Stated exercise:
Each line of the listing that contains the word "keys" is to be copied.
-------- Collected data
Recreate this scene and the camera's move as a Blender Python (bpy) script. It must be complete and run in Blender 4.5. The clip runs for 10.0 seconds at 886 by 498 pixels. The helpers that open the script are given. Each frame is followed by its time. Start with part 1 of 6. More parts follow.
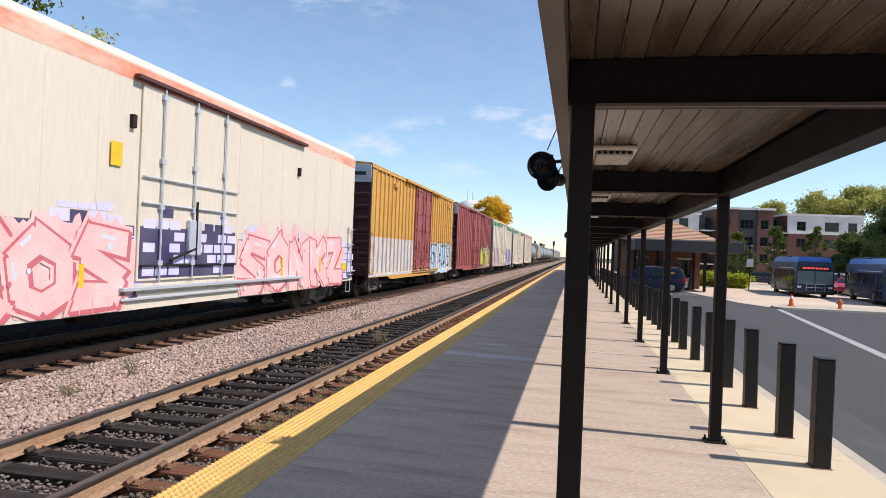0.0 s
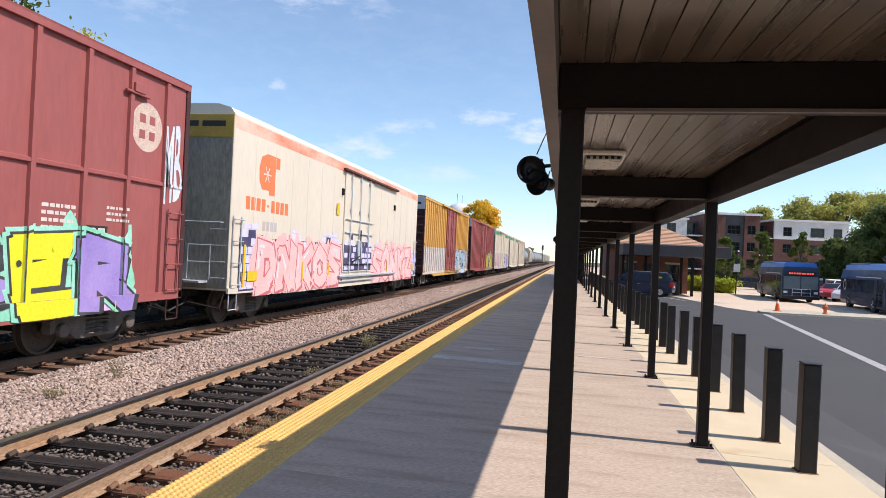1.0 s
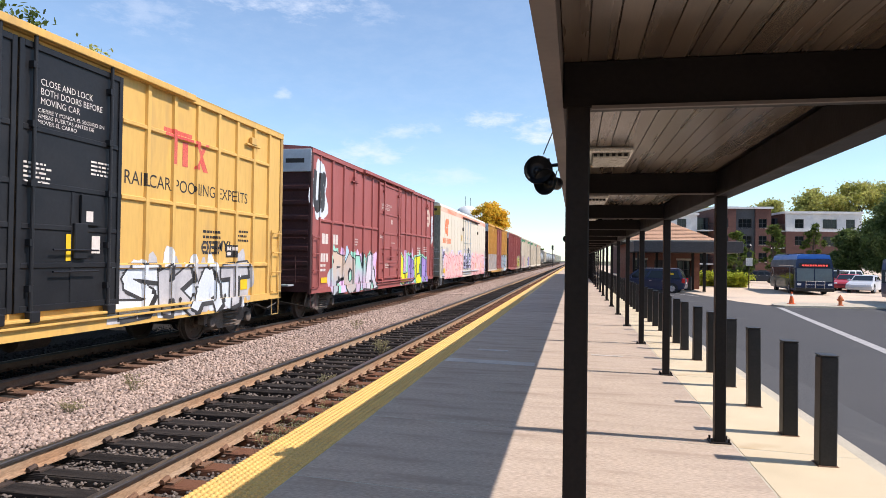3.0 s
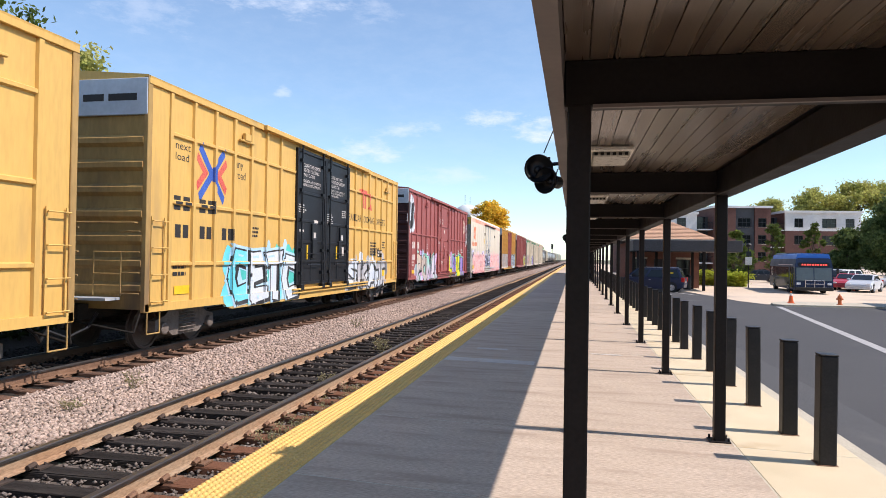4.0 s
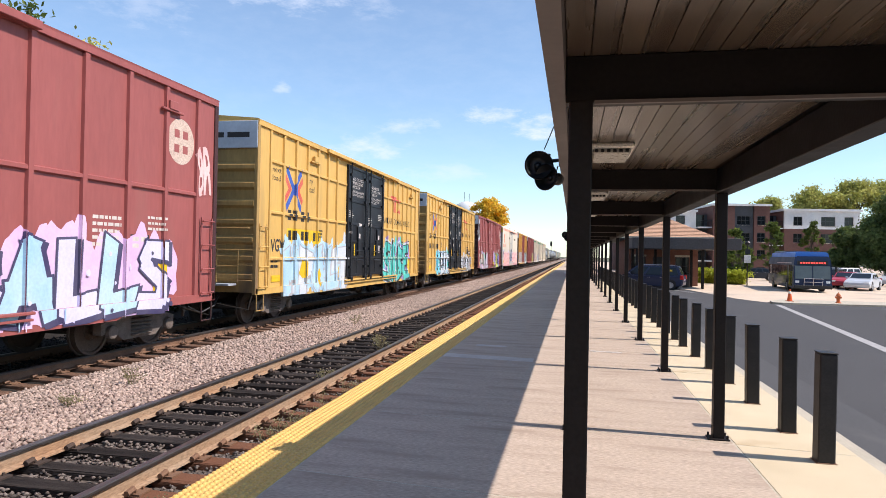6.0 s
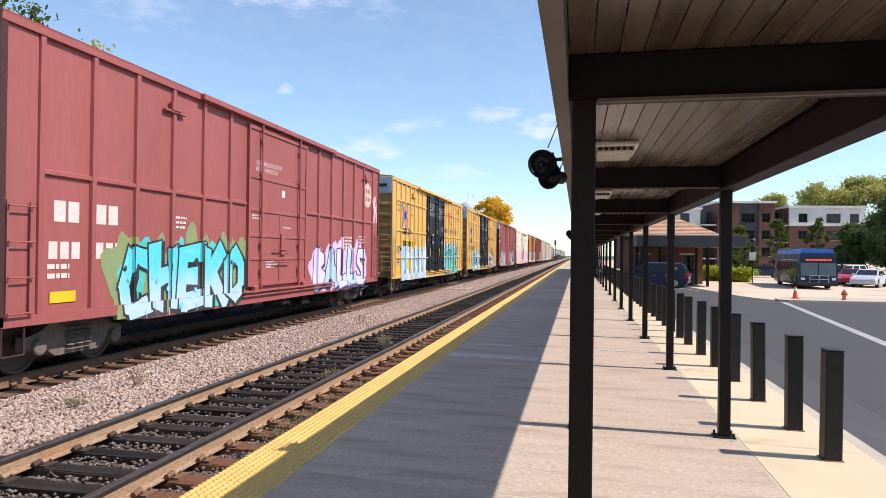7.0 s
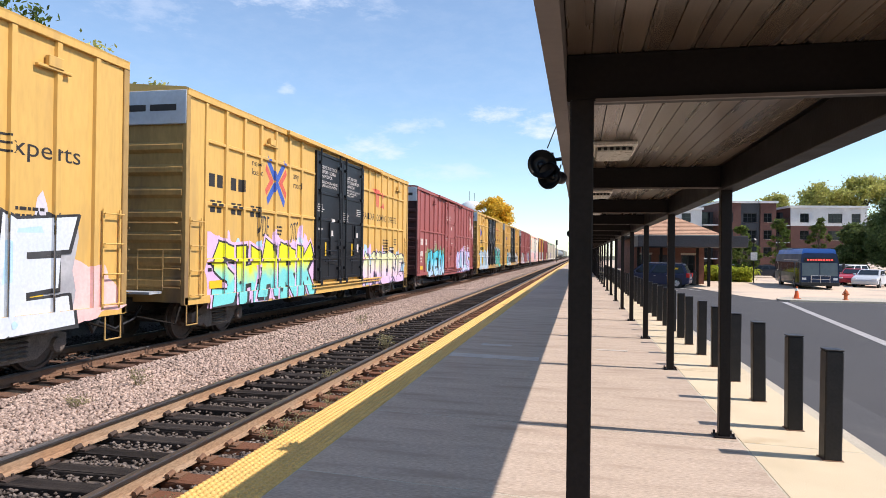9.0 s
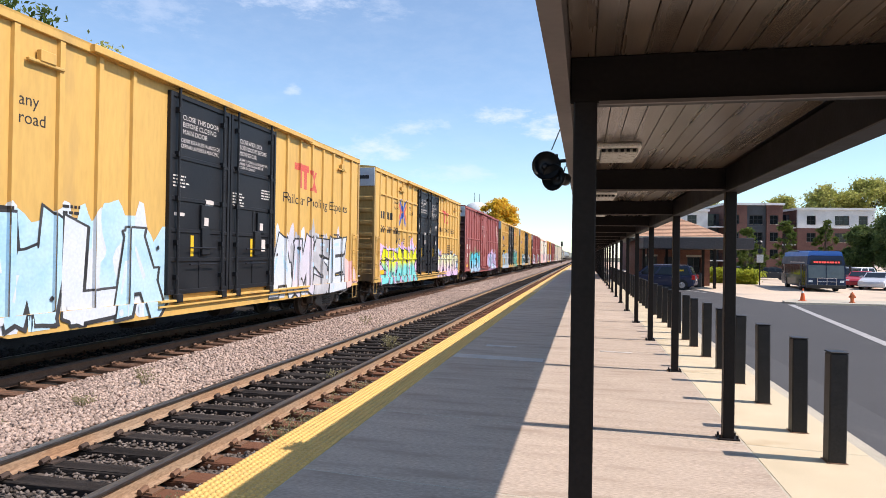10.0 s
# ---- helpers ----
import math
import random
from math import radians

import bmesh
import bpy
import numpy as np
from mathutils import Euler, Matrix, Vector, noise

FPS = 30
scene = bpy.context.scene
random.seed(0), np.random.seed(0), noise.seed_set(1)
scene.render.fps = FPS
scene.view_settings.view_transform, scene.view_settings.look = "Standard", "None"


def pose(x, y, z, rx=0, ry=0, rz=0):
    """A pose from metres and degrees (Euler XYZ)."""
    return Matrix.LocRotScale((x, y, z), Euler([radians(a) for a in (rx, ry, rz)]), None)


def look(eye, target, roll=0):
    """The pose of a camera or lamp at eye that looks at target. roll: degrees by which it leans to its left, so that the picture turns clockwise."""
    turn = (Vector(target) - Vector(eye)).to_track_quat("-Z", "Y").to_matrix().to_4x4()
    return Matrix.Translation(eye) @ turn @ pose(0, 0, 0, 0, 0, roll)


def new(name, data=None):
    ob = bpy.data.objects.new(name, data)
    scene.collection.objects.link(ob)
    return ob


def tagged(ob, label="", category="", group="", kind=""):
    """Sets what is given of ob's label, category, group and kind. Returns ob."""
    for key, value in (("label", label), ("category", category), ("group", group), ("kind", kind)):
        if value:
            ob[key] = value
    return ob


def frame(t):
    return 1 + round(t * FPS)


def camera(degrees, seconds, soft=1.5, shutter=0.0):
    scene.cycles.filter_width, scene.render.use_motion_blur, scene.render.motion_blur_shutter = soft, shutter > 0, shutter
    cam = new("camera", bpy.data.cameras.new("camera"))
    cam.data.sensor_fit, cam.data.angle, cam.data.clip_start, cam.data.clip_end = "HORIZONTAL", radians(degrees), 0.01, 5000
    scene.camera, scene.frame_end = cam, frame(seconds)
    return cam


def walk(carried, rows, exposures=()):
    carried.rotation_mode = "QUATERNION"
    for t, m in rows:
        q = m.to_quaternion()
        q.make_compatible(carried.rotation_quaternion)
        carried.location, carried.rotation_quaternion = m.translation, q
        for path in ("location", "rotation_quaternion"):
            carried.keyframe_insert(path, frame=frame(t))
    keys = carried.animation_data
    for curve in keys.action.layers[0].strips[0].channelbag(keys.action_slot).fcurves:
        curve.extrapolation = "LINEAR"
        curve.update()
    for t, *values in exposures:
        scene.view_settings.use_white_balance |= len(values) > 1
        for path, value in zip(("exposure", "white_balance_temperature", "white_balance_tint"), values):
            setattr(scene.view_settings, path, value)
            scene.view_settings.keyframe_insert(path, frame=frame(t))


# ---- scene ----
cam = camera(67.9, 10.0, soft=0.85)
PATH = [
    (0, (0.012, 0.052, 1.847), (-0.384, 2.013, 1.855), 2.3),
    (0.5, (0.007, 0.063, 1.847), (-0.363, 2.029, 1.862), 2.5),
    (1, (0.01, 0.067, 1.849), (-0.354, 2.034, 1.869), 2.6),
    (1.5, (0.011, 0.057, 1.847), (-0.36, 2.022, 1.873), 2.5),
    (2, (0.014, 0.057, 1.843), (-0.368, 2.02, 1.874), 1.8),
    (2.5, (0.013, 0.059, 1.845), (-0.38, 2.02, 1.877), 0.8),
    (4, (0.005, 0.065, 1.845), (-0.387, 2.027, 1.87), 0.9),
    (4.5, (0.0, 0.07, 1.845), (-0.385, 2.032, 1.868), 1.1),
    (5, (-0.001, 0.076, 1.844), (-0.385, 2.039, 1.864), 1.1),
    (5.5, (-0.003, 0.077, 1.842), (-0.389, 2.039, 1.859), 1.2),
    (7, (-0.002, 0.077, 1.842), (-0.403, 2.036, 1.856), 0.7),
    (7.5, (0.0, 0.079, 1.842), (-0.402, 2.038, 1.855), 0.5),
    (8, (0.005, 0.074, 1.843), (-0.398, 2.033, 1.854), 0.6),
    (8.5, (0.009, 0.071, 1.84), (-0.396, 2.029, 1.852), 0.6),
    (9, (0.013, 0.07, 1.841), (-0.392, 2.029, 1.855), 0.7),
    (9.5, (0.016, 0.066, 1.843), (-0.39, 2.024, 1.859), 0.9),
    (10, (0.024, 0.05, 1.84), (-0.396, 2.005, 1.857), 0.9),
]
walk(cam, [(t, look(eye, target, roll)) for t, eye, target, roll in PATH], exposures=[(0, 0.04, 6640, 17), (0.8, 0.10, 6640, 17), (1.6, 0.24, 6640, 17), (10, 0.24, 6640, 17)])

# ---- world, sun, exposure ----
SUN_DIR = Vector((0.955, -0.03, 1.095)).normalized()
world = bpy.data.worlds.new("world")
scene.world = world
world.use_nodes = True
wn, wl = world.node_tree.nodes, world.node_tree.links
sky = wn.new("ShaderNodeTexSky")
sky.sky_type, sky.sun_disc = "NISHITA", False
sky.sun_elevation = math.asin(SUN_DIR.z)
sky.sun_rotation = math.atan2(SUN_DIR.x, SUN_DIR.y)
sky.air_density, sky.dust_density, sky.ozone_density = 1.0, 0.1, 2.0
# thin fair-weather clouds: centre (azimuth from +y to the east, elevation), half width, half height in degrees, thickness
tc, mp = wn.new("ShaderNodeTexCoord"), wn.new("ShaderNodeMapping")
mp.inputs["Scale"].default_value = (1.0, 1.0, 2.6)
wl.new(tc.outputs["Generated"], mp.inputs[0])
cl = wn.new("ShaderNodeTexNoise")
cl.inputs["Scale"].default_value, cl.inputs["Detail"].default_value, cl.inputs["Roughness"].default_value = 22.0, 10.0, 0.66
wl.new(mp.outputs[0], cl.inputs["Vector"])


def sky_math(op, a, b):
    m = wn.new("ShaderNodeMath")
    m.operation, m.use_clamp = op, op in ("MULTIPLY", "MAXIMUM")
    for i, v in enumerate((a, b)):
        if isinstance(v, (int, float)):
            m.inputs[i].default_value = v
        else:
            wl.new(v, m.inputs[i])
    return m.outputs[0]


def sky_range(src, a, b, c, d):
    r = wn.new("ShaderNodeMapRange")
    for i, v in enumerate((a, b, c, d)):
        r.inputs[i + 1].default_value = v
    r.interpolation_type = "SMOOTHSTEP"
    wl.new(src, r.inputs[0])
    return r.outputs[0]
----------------
Completed task:
    keys = carried.animation_data
    for curve in keys.action.layers[0].strips[0].channelbag(keys.action_slot).fcurves:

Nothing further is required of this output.